▶ _REQUEST_
What is needed is an exact copy of the lines from the one containing "5. This part finishes the script." to the one containing "5), M_BARK, t)", both lines included, and no other lines.

====== GIVEN DATA ======

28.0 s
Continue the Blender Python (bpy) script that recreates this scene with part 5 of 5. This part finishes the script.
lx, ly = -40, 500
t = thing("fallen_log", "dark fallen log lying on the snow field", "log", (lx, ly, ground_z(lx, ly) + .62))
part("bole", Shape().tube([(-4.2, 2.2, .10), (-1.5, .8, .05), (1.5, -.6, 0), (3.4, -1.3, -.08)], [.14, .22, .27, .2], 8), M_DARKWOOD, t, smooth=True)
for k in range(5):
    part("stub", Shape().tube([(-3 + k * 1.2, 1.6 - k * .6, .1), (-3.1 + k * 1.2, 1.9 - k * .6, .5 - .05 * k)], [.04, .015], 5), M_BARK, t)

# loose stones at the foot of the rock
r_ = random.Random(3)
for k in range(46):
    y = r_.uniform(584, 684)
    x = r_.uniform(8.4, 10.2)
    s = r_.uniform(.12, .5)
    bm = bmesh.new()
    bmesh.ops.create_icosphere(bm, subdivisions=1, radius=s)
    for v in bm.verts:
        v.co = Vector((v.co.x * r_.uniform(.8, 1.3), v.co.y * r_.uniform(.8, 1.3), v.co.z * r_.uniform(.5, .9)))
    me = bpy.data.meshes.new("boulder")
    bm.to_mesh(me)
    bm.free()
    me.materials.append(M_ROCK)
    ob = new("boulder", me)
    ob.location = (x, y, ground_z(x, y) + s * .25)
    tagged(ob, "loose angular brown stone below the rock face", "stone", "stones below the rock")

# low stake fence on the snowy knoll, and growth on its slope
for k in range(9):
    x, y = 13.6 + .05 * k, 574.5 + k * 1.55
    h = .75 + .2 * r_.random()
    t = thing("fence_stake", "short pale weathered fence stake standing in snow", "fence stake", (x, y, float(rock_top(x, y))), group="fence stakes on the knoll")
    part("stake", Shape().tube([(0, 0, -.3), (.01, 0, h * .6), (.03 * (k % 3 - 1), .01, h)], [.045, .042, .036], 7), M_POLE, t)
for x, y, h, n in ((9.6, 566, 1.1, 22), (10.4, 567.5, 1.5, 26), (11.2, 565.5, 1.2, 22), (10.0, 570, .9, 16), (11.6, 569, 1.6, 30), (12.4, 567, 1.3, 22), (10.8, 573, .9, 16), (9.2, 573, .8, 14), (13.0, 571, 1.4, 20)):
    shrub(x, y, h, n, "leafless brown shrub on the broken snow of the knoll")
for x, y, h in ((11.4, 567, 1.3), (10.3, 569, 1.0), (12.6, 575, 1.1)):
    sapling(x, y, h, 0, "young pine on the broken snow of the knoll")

======
====== GIVEN DATA ======

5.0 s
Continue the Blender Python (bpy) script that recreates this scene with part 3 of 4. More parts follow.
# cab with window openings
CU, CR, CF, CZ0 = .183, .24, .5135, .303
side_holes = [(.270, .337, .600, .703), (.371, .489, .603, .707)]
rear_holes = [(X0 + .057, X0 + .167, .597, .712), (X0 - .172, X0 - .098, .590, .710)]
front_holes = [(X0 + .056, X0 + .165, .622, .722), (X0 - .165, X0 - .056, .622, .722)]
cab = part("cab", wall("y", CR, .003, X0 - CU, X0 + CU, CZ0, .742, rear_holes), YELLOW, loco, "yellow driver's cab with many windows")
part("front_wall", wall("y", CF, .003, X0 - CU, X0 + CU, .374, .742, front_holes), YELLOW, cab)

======
====== GIVEN DATA ======

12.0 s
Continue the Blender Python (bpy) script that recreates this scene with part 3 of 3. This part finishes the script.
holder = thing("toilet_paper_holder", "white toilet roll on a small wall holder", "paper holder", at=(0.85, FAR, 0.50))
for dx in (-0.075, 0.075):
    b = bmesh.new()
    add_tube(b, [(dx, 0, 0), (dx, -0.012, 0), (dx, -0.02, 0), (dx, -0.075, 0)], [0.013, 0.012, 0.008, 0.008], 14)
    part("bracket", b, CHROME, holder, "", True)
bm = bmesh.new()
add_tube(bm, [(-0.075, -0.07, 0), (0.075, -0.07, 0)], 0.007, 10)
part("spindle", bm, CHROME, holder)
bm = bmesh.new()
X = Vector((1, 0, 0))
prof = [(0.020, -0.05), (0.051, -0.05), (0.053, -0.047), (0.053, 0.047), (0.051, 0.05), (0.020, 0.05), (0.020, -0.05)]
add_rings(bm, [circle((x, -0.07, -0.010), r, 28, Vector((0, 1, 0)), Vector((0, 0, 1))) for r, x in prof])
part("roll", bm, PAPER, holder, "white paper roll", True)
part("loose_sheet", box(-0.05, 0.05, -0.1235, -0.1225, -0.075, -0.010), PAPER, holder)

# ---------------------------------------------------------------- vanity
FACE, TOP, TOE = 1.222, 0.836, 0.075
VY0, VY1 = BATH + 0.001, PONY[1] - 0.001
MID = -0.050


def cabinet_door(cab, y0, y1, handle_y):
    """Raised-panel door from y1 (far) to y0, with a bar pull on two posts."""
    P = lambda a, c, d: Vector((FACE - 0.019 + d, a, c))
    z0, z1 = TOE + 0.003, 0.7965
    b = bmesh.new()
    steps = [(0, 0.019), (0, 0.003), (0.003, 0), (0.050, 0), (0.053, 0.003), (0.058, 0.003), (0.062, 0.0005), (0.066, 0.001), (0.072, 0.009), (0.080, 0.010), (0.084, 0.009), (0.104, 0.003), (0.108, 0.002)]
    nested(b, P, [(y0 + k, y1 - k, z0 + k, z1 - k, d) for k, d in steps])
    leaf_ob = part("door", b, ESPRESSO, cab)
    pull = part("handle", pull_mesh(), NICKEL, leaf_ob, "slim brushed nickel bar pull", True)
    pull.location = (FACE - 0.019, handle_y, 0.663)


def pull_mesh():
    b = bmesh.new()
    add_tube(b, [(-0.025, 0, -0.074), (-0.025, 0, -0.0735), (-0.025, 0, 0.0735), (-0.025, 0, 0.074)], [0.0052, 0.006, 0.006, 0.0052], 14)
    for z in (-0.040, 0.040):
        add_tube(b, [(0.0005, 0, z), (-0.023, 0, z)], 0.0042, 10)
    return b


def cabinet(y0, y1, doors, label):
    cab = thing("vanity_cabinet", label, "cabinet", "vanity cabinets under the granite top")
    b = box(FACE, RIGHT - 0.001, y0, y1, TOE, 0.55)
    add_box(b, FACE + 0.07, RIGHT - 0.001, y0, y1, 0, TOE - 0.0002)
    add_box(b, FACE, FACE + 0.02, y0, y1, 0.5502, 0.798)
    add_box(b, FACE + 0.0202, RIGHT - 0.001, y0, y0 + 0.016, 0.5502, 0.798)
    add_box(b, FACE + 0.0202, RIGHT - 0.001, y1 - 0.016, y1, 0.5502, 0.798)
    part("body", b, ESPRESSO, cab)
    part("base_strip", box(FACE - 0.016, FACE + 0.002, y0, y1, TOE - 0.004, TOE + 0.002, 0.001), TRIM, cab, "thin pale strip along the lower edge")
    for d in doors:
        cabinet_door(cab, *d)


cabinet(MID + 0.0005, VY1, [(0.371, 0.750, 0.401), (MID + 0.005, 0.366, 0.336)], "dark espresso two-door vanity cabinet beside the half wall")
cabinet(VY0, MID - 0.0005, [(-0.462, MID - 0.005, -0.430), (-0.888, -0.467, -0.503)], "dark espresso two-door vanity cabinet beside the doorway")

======

▶ _EXERCISE SOLUTION_
Continue the Blender Python (bpy) script that recreates this scene with part 5 of 5. This part finishes the script.
lx, ly = -40, 500
t = thing("fallen_log", "dark fallen log lying on the snow field", "log", (lx, ly, ground_z(lx, ly) + .62))
part("bole", Shape().tube([(-4.2, 2.2, .10), (-1.5, .8, .05), (1.5, -.6, 0), (3.4, -1.3, -.08)], [.14, .22, .27, .2], 8), M_DARKWOOD, t, smooth=True)
for k in range(5):
    part("stub", Shape().tube([(-3 + k * 1.2, 1.6 - k * .6, .1), (-3.1 + k * 1.2, 1.9 - k * .6, .5 - .05 * k)], [.04, .015], 5), M_BARK, t)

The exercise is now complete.